EXERCISE PROMPT: Beneath this line are entries. Copy the range from the line with "Reconstruct this shot" to the line with "scene = bpy.context.scene", ends included, exactly; leave pictures out.

Animation scripts:
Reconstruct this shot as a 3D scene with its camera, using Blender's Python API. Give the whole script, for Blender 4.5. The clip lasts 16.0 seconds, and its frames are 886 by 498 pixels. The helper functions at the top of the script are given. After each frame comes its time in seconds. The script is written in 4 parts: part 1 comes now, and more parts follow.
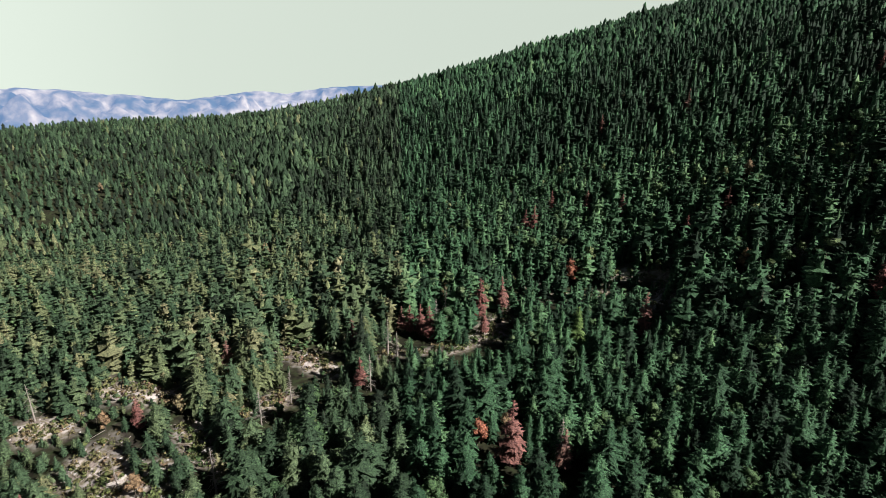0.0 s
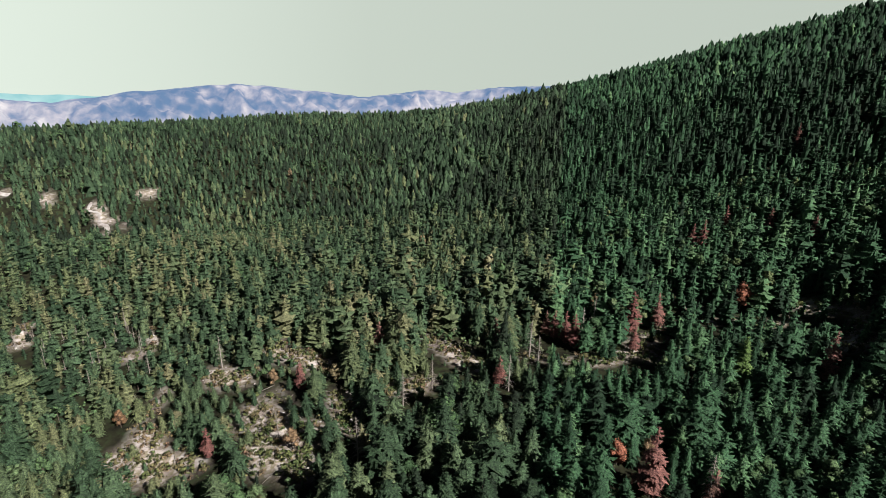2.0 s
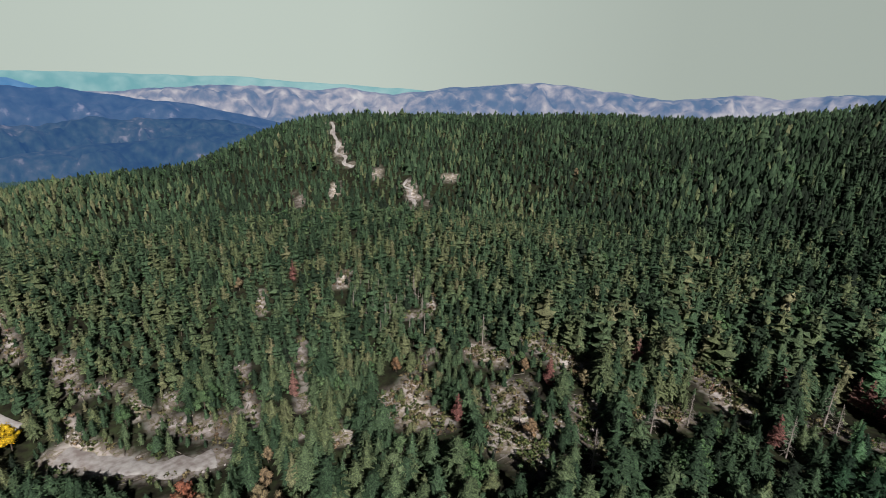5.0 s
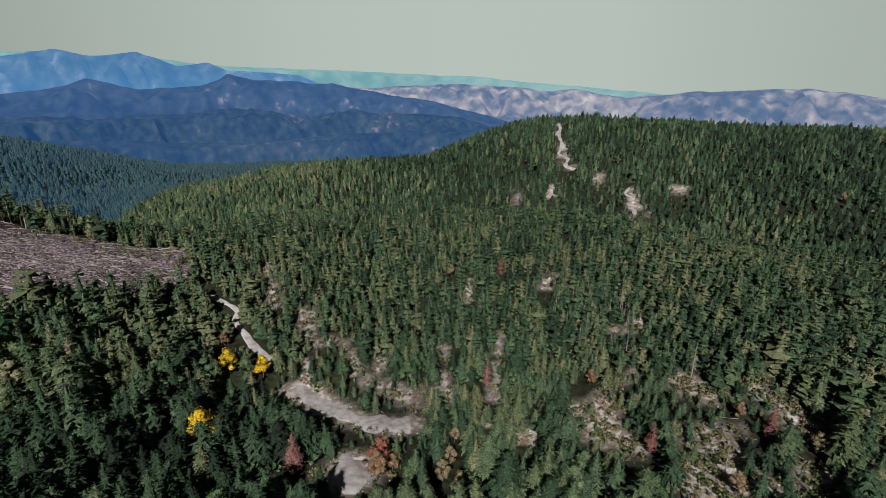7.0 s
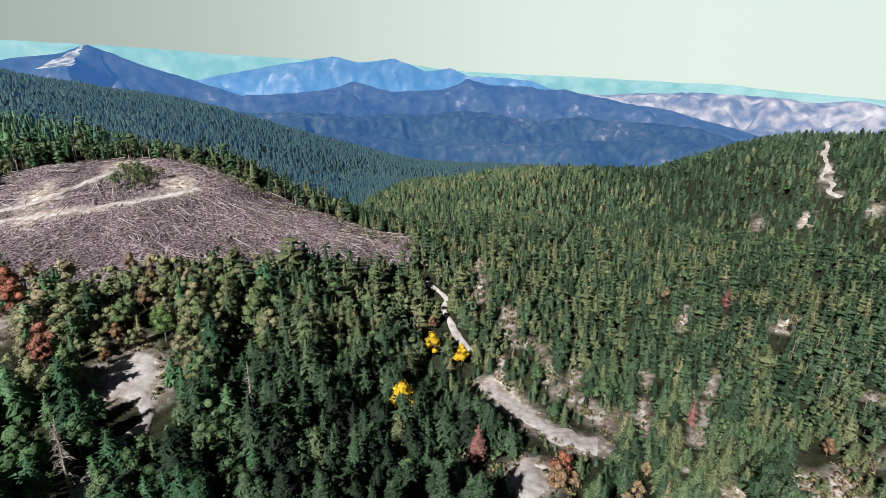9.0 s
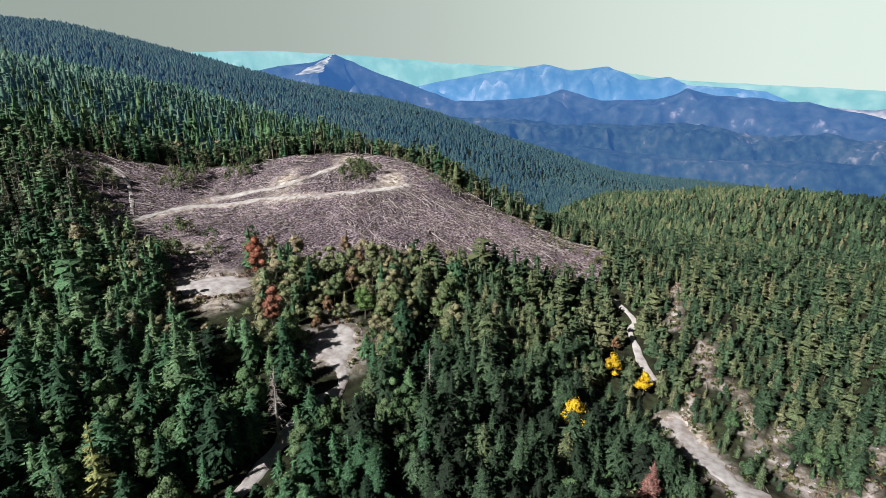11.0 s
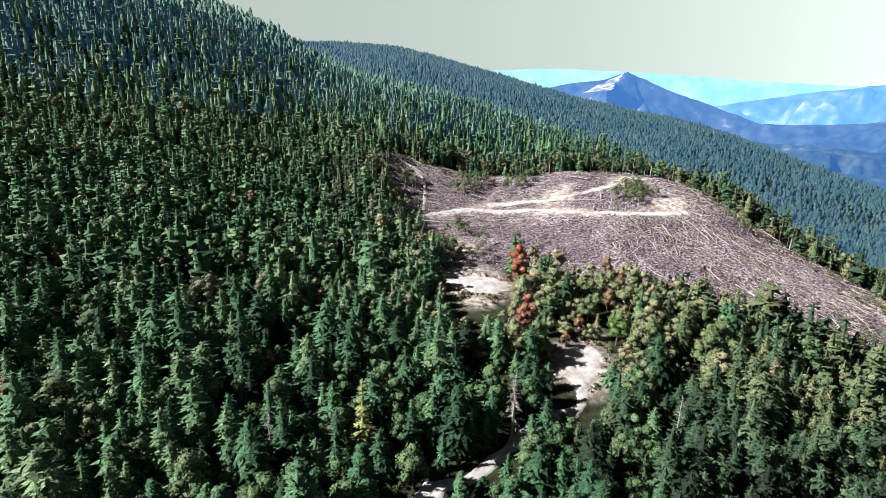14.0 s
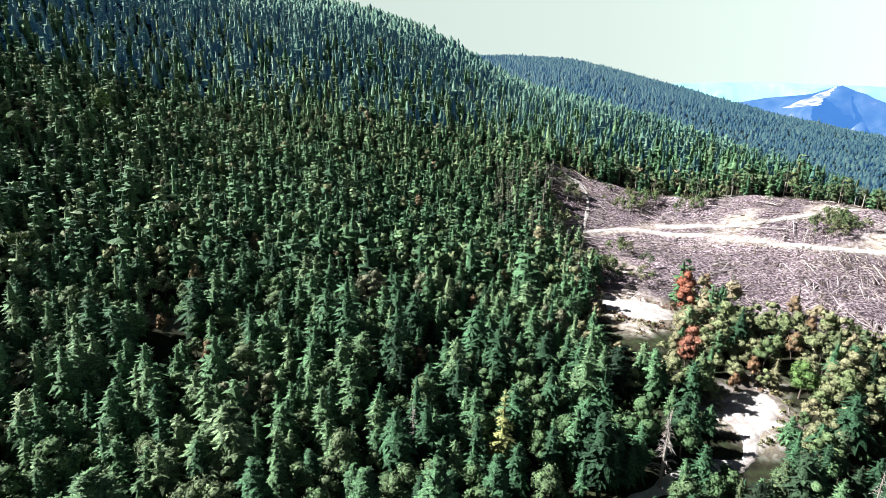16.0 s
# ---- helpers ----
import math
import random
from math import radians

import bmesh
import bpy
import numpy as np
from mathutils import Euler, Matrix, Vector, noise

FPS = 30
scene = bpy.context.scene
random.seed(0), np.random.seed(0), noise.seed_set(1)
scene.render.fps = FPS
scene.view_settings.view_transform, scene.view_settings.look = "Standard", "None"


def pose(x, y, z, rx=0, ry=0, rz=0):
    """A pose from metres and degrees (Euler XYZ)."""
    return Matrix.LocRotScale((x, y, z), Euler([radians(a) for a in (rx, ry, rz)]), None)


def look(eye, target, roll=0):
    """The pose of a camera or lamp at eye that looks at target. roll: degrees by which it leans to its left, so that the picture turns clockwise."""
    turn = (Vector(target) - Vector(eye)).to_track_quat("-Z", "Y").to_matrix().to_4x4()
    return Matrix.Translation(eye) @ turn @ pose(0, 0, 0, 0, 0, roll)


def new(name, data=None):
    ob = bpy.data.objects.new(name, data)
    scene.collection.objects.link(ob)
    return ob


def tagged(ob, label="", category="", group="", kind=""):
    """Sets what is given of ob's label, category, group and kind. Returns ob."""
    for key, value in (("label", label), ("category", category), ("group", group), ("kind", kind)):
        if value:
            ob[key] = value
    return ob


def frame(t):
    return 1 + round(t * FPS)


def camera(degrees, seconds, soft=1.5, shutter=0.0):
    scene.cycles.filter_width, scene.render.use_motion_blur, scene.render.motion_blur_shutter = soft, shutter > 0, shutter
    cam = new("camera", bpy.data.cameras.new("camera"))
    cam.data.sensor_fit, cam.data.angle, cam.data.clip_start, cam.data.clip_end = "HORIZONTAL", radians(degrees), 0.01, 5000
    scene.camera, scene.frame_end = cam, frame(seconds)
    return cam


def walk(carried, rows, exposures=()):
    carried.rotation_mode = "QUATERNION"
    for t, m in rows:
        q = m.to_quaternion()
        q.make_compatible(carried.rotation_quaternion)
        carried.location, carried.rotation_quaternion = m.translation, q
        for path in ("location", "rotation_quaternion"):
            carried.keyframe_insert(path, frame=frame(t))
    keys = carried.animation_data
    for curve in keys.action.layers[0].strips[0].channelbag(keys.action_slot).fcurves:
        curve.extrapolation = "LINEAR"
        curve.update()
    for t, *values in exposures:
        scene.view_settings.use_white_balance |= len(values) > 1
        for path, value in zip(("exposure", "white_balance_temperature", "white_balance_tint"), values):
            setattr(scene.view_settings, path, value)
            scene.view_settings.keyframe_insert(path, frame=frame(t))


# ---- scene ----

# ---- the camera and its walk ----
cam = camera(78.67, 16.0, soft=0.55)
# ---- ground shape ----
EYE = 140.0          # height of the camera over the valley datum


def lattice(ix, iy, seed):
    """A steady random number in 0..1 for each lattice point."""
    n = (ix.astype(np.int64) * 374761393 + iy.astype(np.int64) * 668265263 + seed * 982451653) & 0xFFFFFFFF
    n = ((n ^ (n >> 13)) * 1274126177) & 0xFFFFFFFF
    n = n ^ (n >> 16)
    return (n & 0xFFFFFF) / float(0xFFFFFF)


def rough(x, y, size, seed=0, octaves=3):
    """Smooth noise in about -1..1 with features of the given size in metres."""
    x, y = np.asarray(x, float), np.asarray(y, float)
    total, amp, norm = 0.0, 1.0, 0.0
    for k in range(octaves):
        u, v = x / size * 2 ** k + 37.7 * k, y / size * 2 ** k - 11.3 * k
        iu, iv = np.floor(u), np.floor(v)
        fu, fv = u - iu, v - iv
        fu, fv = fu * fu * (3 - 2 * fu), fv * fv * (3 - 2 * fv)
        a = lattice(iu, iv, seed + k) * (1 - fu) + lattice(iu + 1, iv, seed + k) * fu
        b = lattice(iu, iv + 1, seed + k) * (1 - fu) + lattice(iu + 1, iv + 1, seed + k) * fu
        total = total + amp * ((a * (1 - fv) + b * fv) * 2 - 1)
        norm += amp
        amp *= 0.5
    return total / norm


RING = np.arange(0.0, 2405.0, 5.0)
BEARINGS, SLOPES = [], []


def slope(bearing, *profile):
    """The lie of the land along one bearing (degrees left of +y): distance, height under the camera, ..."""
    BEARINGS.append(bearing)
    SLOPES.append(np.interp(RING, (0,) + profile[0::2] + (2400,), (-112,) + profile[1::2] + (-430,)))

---

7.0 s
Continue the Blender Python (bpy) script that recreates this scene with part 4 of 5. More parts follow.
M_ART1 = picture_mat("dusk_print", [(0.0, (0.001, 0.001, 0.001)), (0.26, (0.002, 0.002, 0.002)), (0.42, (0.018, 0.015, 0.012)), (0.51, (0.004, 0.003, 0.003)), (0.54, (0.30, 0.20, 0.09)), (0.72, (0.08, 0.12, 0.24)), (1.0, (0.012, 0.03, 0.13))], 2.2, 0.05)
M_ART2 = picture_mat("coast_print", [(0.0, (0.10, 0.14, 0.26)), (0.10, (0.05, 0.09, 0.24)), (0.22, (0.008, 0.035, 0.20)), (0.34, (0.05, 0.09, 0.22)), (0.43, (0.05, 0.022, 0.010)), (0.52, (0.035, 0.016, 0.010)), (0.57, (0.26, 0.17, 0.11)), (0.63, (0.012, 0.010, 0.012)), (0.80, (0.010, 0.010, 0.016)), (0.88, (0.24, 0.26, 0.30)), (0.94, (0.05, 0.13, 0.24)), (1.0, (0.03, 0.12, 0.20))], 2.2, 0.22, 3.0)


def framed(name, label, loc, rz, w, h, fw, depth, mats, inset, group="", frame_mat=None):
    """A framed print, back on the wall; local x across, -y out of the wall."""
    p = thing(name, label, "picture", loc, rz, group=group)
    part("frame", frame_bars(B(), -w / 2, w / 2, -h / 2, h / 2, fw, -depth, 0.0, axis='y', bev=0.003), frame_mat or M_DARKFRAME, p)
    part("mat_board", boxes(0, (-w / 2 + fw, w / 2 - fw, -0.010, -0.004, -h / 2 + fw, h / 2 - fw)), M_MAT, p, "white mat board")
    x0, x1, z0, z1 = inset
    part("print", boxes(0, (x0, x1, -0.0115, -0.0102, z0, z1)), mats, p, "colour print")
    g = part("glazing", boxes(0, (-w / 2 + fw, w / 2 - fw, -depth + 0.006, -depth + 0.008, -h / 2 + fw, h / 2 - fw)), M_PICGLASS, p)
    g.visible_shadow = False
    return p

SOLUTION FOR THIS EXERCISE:
Reconstruct this shot as a 3D scene with its camera, using Blender's Python API. Give the whole script, for Blender 4.5. The clip lasts 16.0 seconds, and its frames are 886 by 498 pixels. The helper functions at the top of the script are given. After each frame comes its time in seconds. The script is written in 4 parts: part 1 comes now, and more parts follow.
0.0 s
2.0 s
5.0 s
7.0 s
9.0 s
11.0 s
14.0 s
16.0 s
# ---- helpers ----
import math
import random
from math import radians

import bmesh
import bpy
import numpy as np
from mathutils import Euler, Matrix, Vector, noise

FPS = 30
scene = bpy.context.scene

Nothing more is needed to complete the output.